Is a floor sloping toward a wall always a structural problem?

No. In many older homes, a slight broad slope is just old settlement and has been stable for years. It becomes more concerning when the slope is new, localized, soft underfoot, or paired with cracks, sticking doors, or moisture damage.

Can I just pour self-leveling compound over the low side?

Only if the floor underneath is dry, solid, and properly supported. Leveling compound is for flattening a sound substrate, not for fixing rot, loose subfloor, or framing movement.

How do I tell if the slope is old or still moving?

Look for fresh drywall cracks, new baseboard gaps, doors that recently started rubbing, or measurements that change over time. An old stable slope usually feels solid and does not keep changing.

What if the floor slopes near an exterior wall?

That raises the odds of water entry or trouble at the rim or joist ends. Check for window leaks, door leaks, siding or flashing issues, and any damp or decayed framing below that wall line.

Should I replace the flooring or the subfloor?

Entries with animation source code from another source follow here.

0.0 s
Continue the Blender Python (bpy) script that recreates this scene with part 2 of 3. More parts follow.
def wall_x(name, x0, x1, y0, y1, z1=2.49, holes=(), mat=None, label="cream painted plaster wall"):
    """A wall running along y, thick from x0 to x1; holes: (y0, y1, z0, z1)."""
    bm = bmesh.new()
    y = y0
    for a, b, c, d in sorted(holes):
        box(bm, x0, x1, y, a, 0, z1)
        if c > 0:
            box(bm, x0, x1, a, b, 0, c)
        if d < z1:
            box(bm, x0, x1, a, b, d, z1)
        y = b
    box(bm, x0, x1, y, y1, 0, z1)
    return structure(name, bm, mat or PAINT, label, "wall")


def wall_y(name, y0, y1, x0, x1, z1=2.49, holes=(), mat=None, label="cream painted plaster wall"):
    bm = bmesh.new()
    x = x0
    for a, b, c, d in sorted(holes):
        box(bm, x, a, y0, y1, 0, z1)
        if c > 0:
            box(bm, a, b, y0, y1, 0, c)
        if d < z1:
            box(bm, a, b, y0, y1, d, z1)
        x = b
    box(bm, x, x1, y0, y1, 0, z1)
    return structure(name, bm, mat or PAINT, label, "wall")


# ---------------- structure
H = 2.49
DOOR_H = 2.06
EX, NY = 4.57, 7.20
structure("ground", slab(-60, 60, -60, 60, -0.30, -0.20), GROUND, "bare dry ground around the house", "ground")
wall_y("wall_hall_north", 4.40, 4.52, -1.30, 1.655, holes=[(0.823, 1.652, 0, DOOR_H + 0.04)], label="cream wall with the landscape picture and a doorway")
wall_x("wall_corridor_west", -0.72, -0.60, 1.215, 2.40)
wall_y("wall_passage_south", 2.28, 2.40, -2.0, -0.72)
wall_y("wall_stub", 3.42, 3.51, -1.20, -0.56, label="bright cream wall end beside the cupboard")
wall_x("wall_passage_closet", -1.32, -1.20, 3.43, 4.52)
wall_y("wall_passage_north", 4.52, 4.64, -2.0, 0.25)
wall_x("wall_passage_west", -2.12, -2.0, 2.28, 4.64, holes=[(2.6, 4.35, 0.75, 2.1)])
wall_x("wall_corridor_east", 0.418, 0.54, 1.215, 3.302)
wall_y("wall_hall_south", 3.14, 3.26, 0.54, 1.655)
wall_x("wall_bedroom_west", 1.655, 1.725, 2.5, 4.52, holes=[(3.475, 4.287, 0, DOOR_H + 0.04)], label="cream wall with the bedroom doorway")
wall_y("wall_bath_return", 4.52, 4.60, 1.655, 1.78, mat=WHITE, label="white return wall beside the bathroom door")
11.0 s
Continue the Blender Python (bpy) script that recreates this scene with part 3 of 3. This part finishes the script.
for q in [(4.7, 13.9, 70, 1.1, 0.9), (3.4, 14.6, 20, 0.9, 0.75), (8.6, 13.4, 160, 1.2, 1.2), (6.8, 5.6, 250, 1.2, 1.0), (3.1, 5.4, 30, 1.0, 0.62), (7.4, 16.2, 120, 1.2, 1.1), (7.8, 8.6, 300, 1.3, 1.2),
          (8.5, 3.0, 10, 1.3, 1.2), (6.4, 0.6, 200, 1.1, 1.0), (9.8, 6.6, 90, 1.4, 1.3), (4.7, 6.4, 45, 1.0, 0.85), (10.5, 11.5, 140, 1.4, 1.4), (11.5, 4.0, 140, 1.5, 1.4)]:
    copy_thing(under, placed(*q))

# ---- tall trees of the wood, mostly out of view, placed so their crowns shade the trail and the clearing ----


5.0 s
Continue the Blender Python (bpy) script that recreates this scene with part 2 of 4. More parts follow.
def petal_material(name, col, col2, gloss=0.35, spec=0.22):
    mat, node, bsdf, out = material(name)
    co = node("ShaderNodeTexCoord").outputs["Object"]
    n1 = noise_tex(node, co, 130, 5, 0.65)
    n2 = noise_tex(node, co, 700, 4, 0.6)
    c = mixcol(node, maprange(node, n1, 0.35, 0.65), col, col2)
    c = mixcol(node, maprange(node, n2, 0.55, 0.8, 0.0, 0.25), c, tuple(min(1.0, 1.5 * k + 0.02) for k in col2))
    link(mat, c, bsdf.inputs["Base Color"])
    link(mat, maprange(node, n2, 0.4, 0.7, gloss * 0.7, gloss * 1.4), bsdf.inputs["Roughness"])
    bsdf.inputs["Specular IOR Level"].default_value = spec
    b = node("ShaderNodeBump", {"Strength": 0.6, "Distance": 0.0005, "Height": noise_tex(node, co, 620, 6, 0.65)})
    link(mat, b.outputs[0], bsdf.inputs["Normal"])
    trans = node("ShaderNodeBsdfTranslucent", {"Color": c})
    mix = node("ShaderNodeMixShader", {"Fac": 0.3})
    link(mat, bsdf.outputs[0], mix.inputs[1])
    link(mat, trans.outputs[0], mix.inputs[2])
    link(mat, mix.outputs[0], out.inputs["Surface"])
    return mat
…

Replace finish flooring only if the structure below is sound and the problem is limited to the surface layer. If the area is soft, swollen, or rotted, the subfloor has to be repaired first or the new flooring will fail.

When should I call a pro for a sloped floor?

Call for help when the floor is soft, the slope is getting worse, there are signs of structural movement, or the damaged area runs under heavy fixtures, cabinets, or walls. That is no longer a simple surface repair.